___ Available data ___
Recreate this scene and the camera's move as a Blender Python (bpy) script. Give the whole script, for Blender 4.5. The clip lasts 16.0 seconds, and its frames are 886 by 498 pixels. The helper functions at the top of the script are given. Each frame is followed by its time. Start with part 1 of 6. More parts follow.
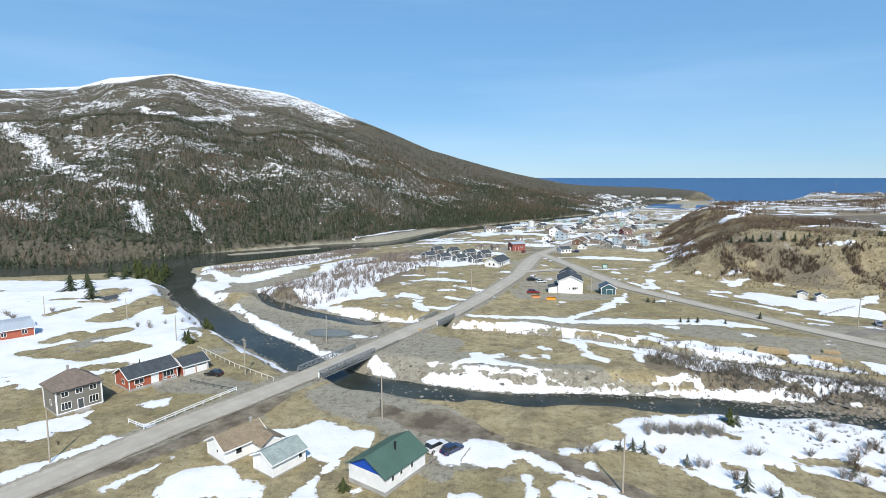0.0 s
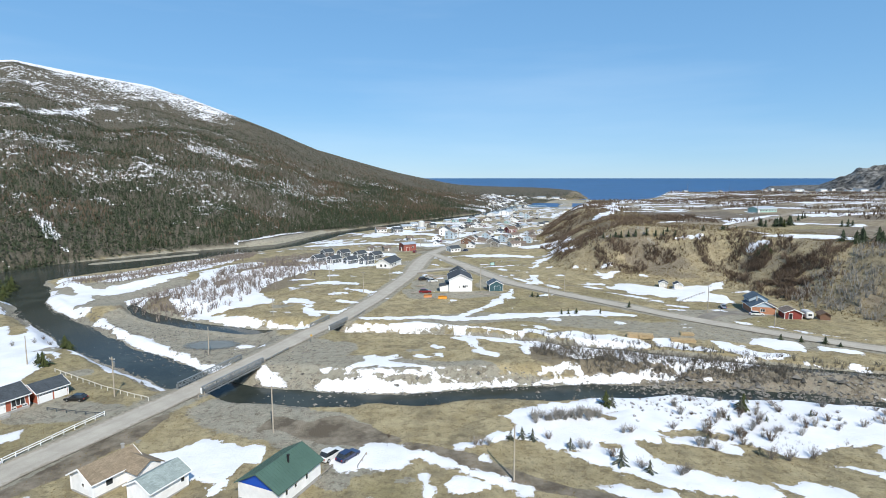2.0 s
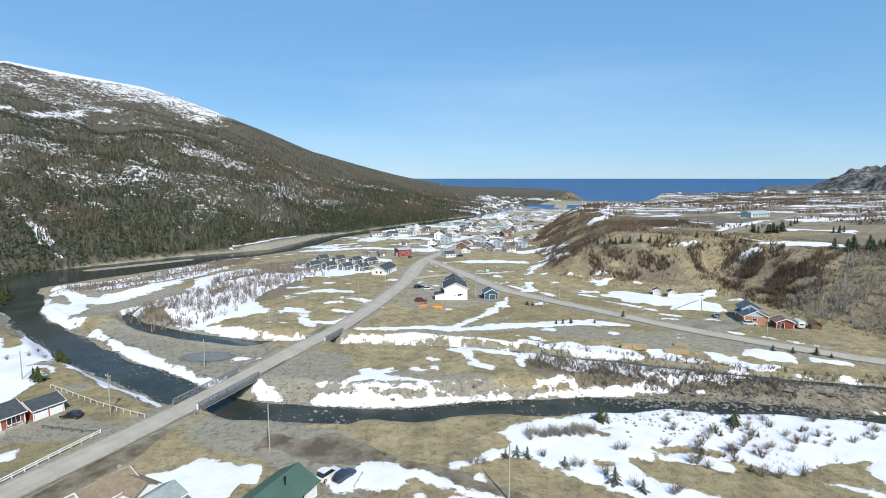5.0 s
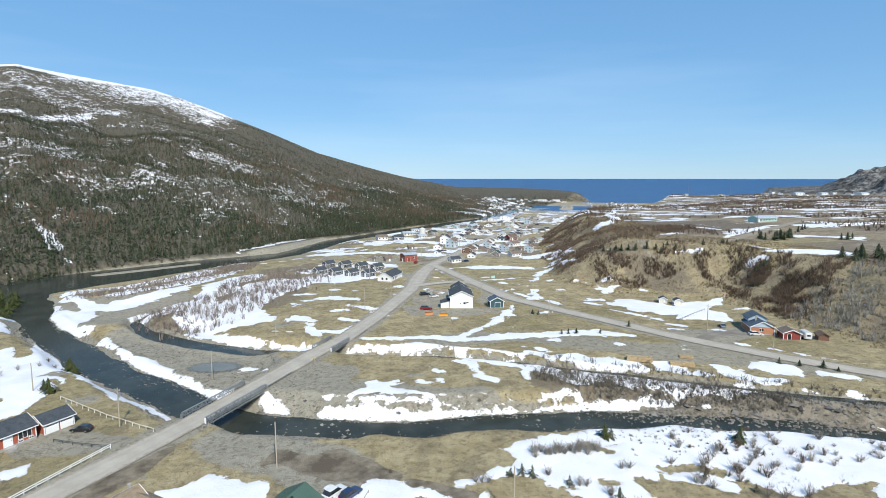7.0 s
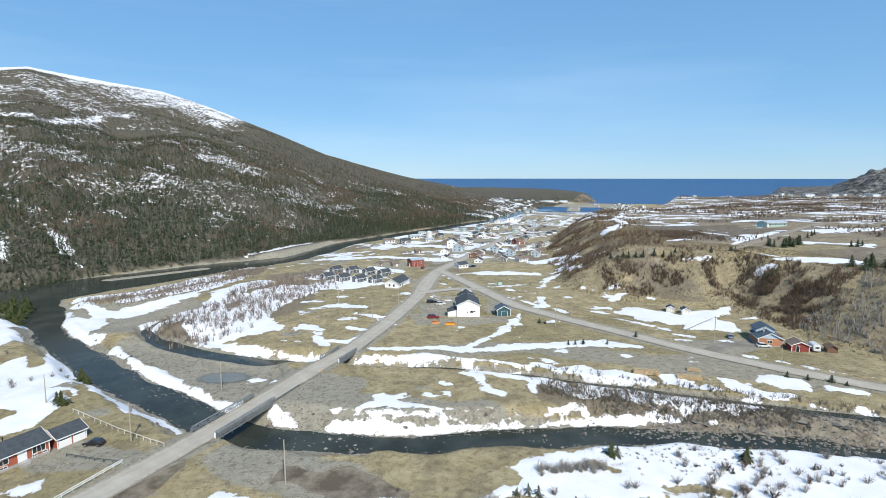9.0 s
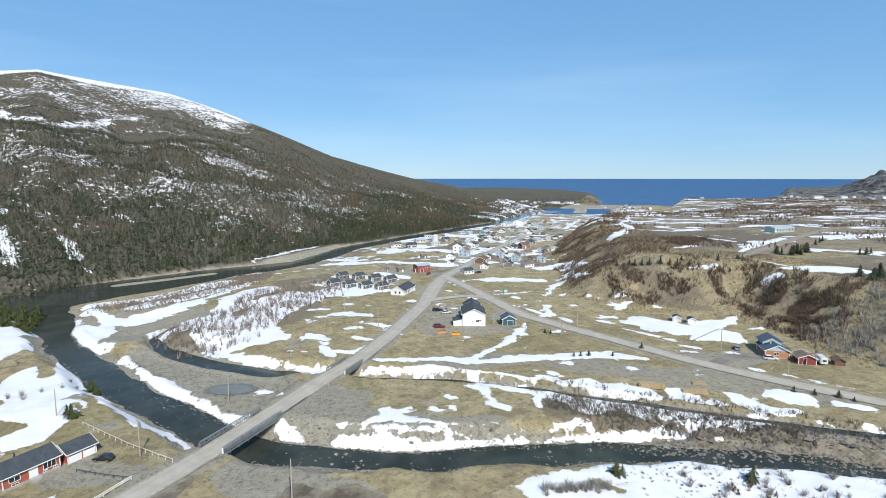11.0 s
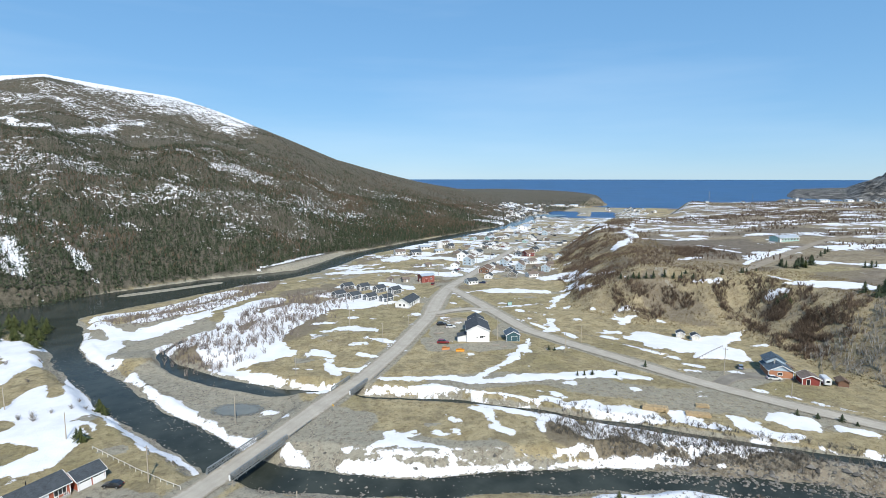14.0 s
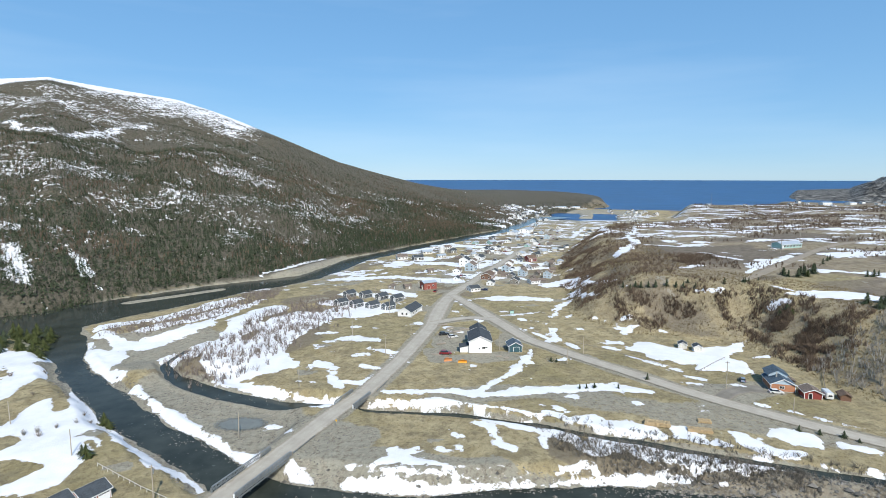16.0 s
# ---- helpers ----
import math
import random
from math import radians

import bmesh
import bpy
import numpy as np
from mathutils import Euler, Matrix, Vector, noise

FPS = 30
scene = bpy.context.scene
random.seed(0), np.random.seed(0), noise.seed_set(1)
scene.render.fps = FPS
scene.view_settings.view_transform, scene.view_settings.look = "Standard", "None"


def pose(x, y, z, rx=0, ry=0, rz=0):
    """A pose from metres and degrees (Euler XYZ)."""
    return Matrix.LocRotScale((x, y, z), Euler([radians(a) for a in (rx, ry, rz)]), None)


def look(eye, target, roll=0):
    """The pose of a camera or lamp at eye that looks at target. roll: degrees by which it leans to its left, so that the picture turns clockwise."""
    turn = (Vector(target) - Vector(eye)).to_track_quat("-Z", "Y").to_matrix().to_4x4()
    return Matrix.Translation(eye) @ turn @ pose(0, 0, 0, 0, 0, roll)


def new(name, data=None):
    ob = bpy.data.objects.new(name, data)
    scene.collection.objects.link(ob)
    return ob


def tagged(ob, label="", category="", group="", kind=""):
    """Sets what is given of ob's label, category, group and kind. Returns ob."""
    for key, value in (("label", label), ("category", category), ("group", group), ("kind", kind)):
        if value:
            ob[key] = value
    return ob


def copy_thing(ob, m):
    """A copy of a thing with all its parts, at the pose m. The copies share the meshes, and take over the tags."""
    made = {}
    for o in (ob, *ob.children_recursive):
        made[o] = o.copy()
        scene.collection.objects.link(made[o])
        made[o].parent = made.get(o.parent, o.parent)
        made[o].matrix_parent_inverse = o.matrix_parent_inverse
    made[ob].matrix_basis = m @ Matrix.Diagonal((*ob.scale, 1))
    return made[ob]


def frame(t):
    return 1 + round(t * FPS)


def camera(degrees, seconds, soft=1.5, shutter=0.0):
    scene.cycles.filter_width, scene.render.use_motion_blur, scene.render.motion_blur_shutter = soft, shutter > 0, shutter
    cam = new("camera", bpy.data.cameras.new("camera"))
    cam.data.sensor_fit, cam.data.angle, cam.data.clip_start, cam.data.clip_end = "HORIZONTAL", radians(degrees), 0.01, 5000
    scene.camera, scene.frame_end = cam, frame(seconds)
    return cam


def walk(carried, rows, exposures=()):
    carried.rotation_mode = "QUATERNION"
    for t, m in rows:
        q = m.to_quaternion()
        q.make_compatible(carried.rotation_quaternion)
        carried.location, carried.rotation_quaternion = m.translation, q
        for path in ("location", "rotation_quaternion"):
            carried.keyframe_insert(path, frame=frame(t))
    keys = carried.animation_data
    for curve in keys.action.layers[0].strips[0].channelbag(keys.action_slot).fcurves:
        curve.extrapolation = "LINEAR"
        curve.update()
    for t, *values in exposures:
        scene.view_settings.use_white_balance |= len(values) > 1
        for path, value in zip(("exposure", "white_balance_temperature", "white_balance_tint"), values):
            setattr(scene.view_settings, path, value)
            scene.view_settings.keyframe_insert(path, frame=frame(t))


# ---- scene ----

# ---- camera: a drone that turns to its right, then climbs straight up ----
cam = camera(79.20, 16.0, soft=0.8)
PATH = [
    (0.0, 0.00, 0.00, 46.28, 82.43, -0.00, 0.00),
    (0.5, 0.02, -0.00, 46.37, 82.42, -0.00, -2.99),
    (1.0, 0.09, -0.05, 46.50, 82.44, -0.00, -6.29),
    (1.5, 0.07, -0.11, 46.62, 82.45, -0.00, -9.63),
    (2.0, -0.02, -0.13, 46.67, 82.46, -0.00, -11.70),
    (2.5, -0.08, -0.16, 46.69, 82.47, -0.00, -12.21),
    (3.0, -0.10, -0.23, 47.07, 82.46, -0.00, -12.44),
    (3.5, -0.10, -0.20, 47.75, 82.46, -0.00, -12.50),
    (4.0, -0.06, -0.27, 48.60, 82.46, -0.00, -12.43),
    (6.5, -0.19, -0.52, 52.97, 82.44, -0.00, -11.79),
    (7.5, -0.10, -0.58, 54.87, 82.43, -0.00, -11.41),
    (9.0, -0.24, -0.72, 57.93, 82.36, -0.00, -10.86),
    (11.5, -0.19, -0.80, 63.15, 82.32, -0.00, -10.11),
    (13.0, -0.21, -0.97, 66.68, 82.31, -0.00, -9.89),
    (14.5, -0.28, -1.10, 70.19, 82.32, -0.00, -9.69),
    (16.0, -0.53, -1.05, 73.76, 82.32, -0.00, -9.56),
]
walk(cam, [(t, pose(*p)) for t, *p in PATH])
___
• **Work instructions**:
Reproduce exactly the lines from the line with "# ---- helpers" through the line with "return 1 + round(t * FPS)", both end lines included, and only those lines.

• **Solution below**:
# ---- helpers ----
import math
import random
from math import radians

import bmesh
import bpy
import numpy as np
from mathutils import Euler, Matrix, Vector, noise

FPS = 30
scene = bpy.context.scene
random.seed(0), np.random.seed(0), noise.seed_set(1)
scene.render.fps = FPS
scene.view_settings.view_transform, scene.view_settings.look = "Standard", "None"


def pose(x, y, z, rx=0, ry=0, rz=0):
    """A pose from metres and degrees (Euler XYZ)."""
    return Matrix.LocRotScale((x, y, z), Euler([radians(a) for a in (rx, ry, rz)]), None)


def look(eye, target, roll=0):
    """The pose of a camera or lamp at eye that looks at target. roll: degrees by which it leans to its left, so that the picture turns clockwise."""
    turn = (Vector(target) - Vector(eye)).to_track_quat("-Z", "Y").to_matrix().to_4x4()
    return Matrix.Translation(eye) @ turn @ pose(0, 0, 0, 0, 0, roll)


def new(name, data=None):
    ob = bpy.data.objects.new(name, data)
    scene.collection.objects.link(ob)
    return ob


def tagged(ob, label="", category="", group="", kind=""):
    """Sets what is given of ob's label, category, group and kind. Returns ob."""
    for key, value in (("label", label), ("category", category), ("group", group), ("kind", kind)):
        if value:
            ob[key] = value
    return ob


def copy_thing(ob, m):
    """A copy of a thing with all its parts, at the pose m. The copies share the meshes, and take over the tags."""
    made = {}
    for o in (ob, *ob.children_recursive):
        made[o] = o.copy()
        scene.collection.objects.link(made[o])
        made[o].parent = made.get(o.parent, o.parent)
        made[o].matrix_parent_inverse = o.matrix_parent_inverse
    made[ob].matrix_basis = m @ Matrix.Diagonal((*ob.scale, 1))
    return made[ob]


def frame(t):
    return 1 + round(t * FPS)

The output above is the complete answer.